There is strictly speaking no need to have a formal building contract as it can be legally binding even if only verbally agreed (although rather harder to prove). Generally contracts made in a customer’s home will be subject to a seven day cancellation period. None the less if something goes wrong it is generally better to have it clearly laid out what was agreed and what steps to take where there is a dispute. Several types of building contracts are by JCT (www.jctltd.co.uk), where there are professional supervision contracts such as JCT minor works or HO/C might be used or HO/B without it. Other contracts are produced by organisations such as the Federation of Master Builders or consultants may have their own although ensure they are fair to all sides.

Payments to builders

Most home extension projects go on long enough for it to be usual to make interim payments, maybe weekly or monthly or when certain stages have been reached, depending on the project. Avoid paying in advance for anything other than a nominal deposit, bear in mind established builders will buy most of their materials on account which are paid in arrears so look sceptically at requests ‘for money to buy materials, on the other hand do not unreasonably delay payments, often the amounts invoiced are quite large for what may be a one man business, builders have their share of financial difficulties. Where it is sometimes unavoidable to pay for something in advance such as for specially made items, look into the possibility of paying by credit card or through a deposit guarantee scheme.

Guarantees

We have become accustomed for large items such as cars, new houses etc. to come with a formal guarantee.

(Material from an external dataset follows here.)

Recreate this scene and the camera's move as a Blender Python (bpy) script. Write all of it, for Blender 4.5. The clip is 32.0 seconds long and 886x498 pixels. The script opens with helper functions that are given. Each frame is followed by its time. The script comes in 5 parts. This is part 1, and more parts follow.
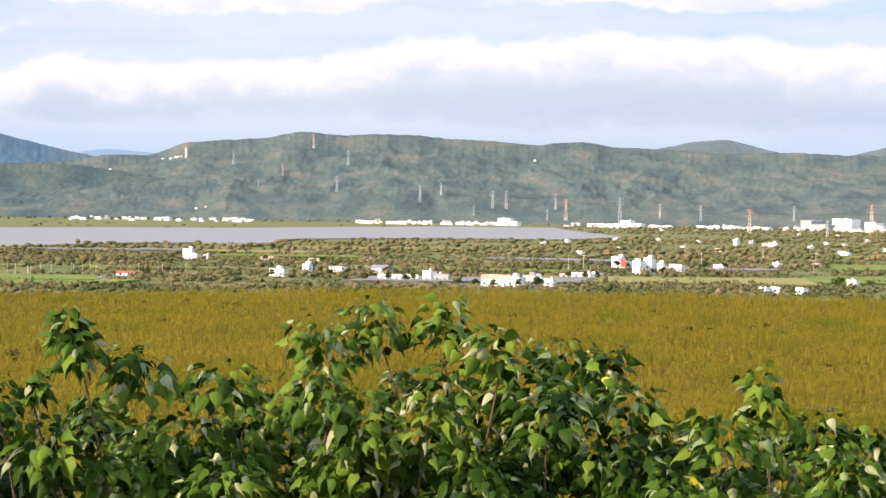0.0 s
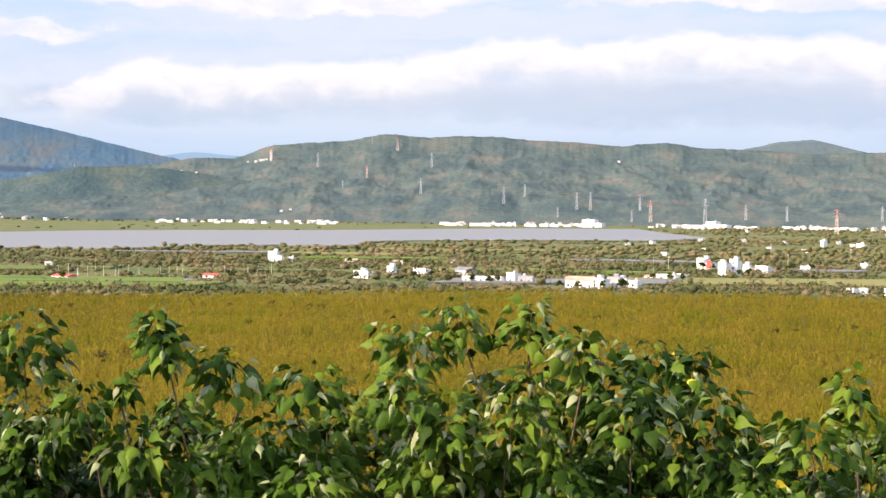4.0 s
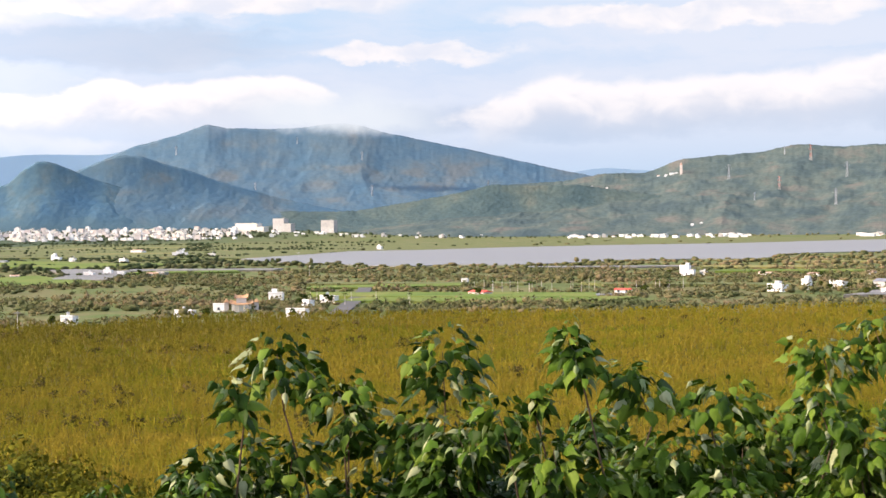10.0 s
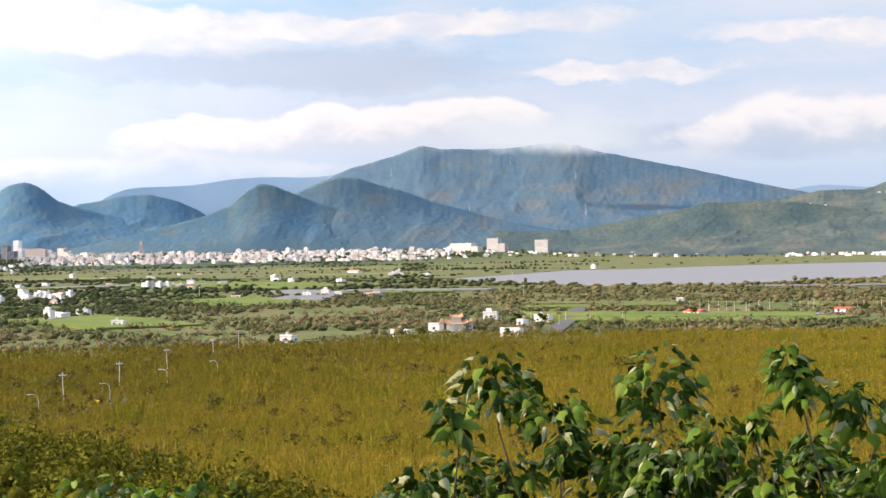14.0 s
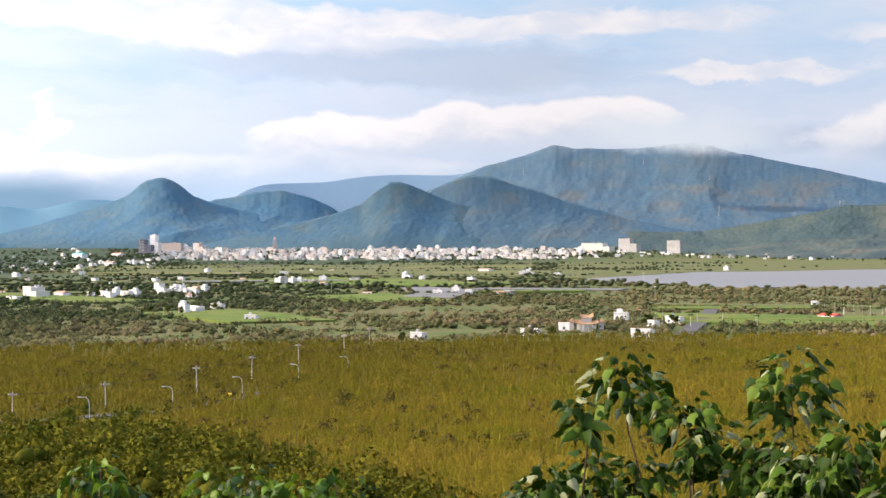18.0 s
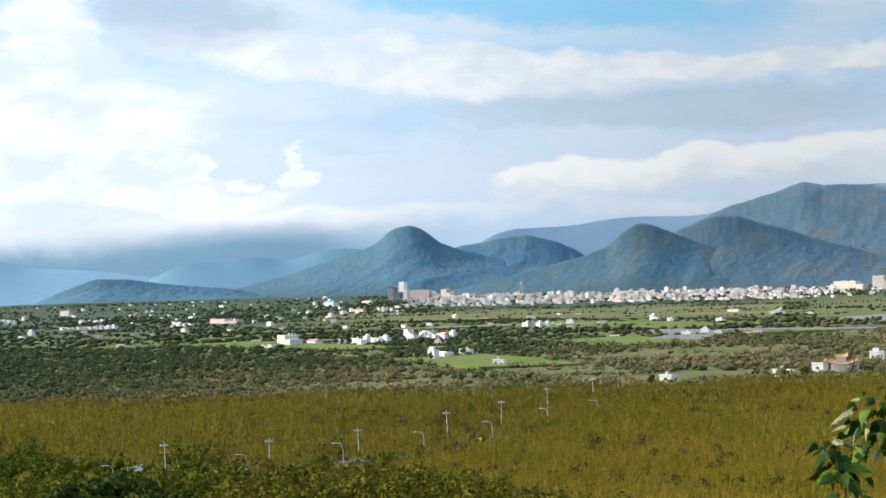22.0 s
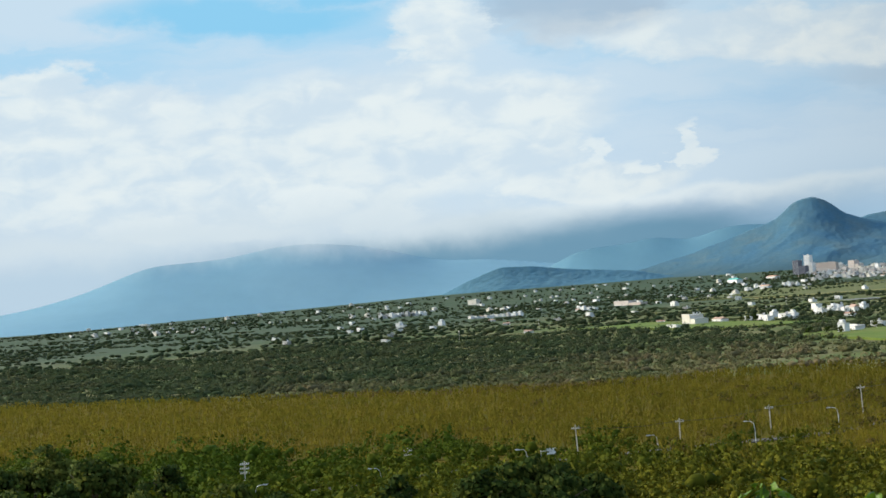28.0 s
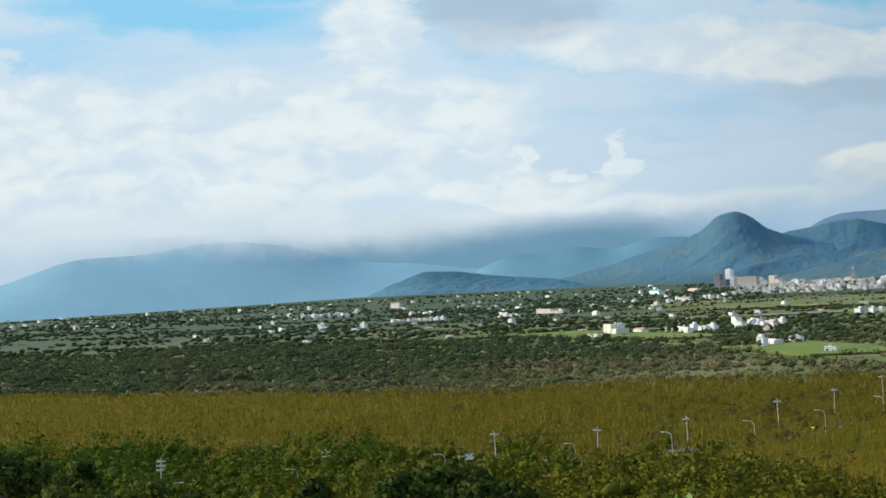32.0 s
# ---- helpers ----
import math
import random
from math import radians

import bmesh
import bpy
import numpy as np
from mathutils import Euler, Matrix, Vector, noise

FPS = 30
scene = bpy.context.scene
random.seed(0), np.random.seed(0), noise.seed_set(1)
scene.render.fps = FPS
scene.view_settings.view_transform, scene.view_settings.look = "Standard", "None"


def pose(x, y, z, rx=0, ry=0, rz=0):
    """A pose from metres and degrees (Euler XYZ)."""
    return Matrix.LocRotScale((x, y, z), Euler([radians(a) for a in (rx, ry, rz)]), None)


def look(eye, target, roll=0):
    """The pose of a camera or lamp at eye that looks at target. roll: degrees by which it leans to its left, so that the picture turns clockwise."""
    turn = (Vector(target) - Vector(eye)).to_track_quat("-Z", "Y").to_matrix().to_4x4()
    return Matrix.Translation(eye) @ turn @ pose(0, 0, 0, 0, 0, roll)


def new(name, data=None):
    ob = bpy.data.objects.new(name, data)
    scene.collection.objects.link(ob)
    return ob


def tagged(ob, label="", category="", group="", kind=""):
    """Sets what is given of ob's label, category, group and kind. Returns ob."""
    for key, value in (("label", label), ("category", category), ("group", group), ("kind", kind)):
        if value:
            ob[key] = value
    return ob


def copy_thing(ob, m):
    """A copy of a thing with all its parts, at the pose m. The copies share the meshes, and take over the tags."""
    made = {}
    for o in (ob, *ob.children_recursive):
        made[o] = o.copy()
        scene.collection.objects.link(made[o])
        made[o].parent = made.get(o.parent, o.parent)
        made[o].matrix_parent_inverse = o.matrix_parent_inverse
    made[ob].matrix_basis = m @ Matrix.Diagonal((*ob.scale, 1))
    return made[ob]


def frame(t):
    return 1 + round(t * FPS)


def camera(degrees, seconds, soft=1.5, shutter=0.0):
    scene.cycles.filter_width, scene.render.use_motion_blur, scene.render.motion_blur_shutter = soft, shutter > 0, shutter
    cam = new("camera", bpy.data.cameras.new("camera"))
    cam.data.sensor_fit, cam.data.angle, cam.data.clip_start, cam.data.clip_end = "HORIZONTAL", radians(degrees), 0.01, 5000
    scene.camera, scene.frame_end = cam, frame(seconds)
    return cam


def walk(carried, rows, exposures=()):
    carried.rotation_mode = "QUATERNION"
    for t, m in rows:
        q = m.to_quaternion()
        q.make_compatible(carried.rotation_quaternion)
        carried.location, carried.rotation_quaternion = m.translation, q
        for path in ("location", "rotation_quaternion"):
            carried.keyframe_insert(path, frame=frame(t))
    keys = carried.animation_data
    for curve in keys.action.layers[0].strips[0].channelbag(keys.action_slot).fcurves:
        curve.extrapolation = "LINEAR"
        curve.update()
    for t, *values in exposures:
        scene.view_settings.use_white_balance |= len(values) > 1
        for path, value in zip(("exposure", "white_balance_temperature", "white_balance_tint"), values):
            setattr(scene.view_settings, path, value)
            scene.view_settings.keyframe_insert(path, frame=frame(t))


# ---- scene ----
# camera, lens and the turning on the spot
EYE = Vector((0.0, 0.0, 48.0))
cam = camera(28.93, 32.0, soft=1.6)
TURN = [
    (0.0, -0.004, -1.58, 0.899), (0.5, -0.397, -1.619, 0.709), (1.0, -0.778, -1.569, 0.682),
    (1.5, -0.891, -1.597, 0.851), (2.0, -1.052, -1.571, 0.87), (2.5, -1.379, -1.654, 0.515),
    (3.0, -1.946, -1.621, 0.527), (3.5, -2.443, -1.542, 0.649), (5.5, -3.712, -1.642, 0.454),
    (6.0, -4.094, -1.667, 0.397), (6.5, -4.665, -1.761, 0.434), (7.0, -6.118, -1.808, -0.029),
    (7.5, -8.123, -1.018, -0.217), (8.0, -10.554, -0.994, -0.561), (8.5, -10.946, -0.85, -0.41),
    (9.0, -12.073, -0.672, -0.485), (9.5, -13.771, -0.606, -0.304), (10.0, -16.465, -1.092, -0.529),
    (10.5, -19.274, -1.315, -0.603), (11.0, -19.761, -1.368, -0.69), (11.5, -20.604, -1.279, -0.794),
    (12.0, -21.57, -1.308, -0.98), (12.5, -22.047, -1.191, -0.881), (13.0, -22.538, -0.866, -0.913),
    (13.5, -22.977, -0.514, -0.892), (14.0, -23.583, -0.353, -0.929), (14.5, -23.978, -0.368, -0.887),
    (16.5, -23.444, -1.018, 0.174), (17.0, -23.805, -0.075, 0.896), (17.5, -27.576, -0.524, -0.199),
    (18.0, -27.954, -0.353, -0.188), (18.5, -28.165, 0.022, -0.35), (19.0, -28.797, 0.171, -0.7),
    (19.5, -29.456, 0.264, -0.868), (20.0, -29.811, 0.466, -0.578), (20.5, -30.296, 0.545, -0.742),
    (21.0, -31.527, 0.964, -0.981), (21.5, -34.048, 1.119, -1.048), (22.0, -36.125, 1.218, -1.423),
    (22.5, -36.508, 1.408, -1.502), (23.0, -37.376, 1.81, -1.874), (23.5, -38.825, 2.073, -1.804),
    (24.0, -42.099, 2.073, -1.991), (24.5, -43.219, 2.125, -1.809), (25.0, -45.088, 1.367, -2.341),
    (25.5, -45.67, 1.424, -2.76), (26.0, -46.735, 1.514, -3.144), (26.5, -47.744, 1.615, -3.553),
    (28.5, -49.744, 1.048, -4.101), (29.0, -49.843, 0.851, -3.947), (29.5, -49.651, 0.787, -3.863),
    (30.0, -49.379, 0.796, -3.822), (30.5, -48.945, 0.877, -3.411), (31.0, -48.166, 1.099, -2.698),
    (31.5, -47.419, 1.368, -2.384), (32.0, -46.922, 1.216, -2.404),
]


def heading(az, el):
    a, e = radians(az), radians(el)
    return Vector((math.sin(a) * math.cos(e), math.cos(a) * math.cos(e), math.sin(e)))


walk(cam, [(t, look(EYE, EYE + heading(az, el), roll)) for t, az, el, roll in TURN],
     exposures=[(0, 0.84, 6850, 24), (14, 0.70, 6850, 24), (19, 0.55, 6650, 22), (22, 0.36, 6400, 15), (24, 0.18, 6280, 10), (29, 0.02, 6250, 8), (32, 0.03, 6250, 8)])

# ---- sky and sun ----
SUN_AZ, SUN_EL = -119.0, 27.0
world = bpy.data.worlds.new("sky")
scene.world = world
world.use_nodes = True
wt = world.node_tree
wt.nodes.clear()


class Maths:
    """Short way to write node arithmetic."""

    def __init__(self, tree):
        self.tree = tree

    def put(self, value, socket):
        if isinstance(value, (int, float)):
            socket.default_value = value
        else:
            self.tree.links.new(value, socket)

    def op(self, kind, a, b=0.0, c=None):
        n = self.tree.nodes.new("ShaderNodeMath")
        n.operation = kind
        self.put(a, n.inputs[0])
        self.put(b, n.inputs[1])
        if c is not None:
            self.put(c, n.inputs[2])
        return n.outputs[0]

    def ramp(self, value, low, high):
        n = self.tree.nodes.new("ShaderNodeMapRange")
        n.interpolation_type = "SMOOTHSTEP"
        self.put(value, n.inputs["Value"])
        n.inputs["From Min"].default_value = low
        n.inputs["From Max"].default_value = high
        return n.outputs["Result"]

    def mix(self, factor, a, b):
        n = self.tree.nodes.new("ShaderNodeMix")
        n.data_type = "RGBA"
        self.put(factor, n.inputs[0])
        for value, socket in ((a, n.inputs[6]), (b, n.inputs[7])):
            if isinstance(value, tuple):
                socket.default_value = (*value, 1)
            else:
                self.tree.links.new(value, socket)
        return n.outputs[2]

    def join(self, x, y, z):
        n = self.tree.nodes.new("ShaderNodeCombineXYZ")
        for value, socket in zip((x, y, z), n.inputs):
            self.put(value, socket)
        return n.outputs[0]

    def noise(self, vector, scale, detail=4.0, rough=0.5, warp=0.0):
        n = self.tree.nodes.new("ShaderNodeTexNoise")
        if vector is not None:
            self.tree.links.new(vector, n.inputs["Vector"])
        n.inputs["Scale"].default_value = scale
        n.inputs["Detail"].default_value = detail
        n.inputs["Roughness"].default_value = rough
        n.inputs["Distortion"].default_value = warp
        return n.outputs["Fac"]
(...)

In relation to home extensions this is rather rare although work will to some extent be covered by normal consumer protection legislation. If problems occur formal guarantees are only of use if the company is still likely to be trading. If you need to claim so other than with large and stable organisations an insurance backed guarantee is more desirable. Some builders operating through schemes such as Trustmark or the Federation of Master Builders may be able to offer these.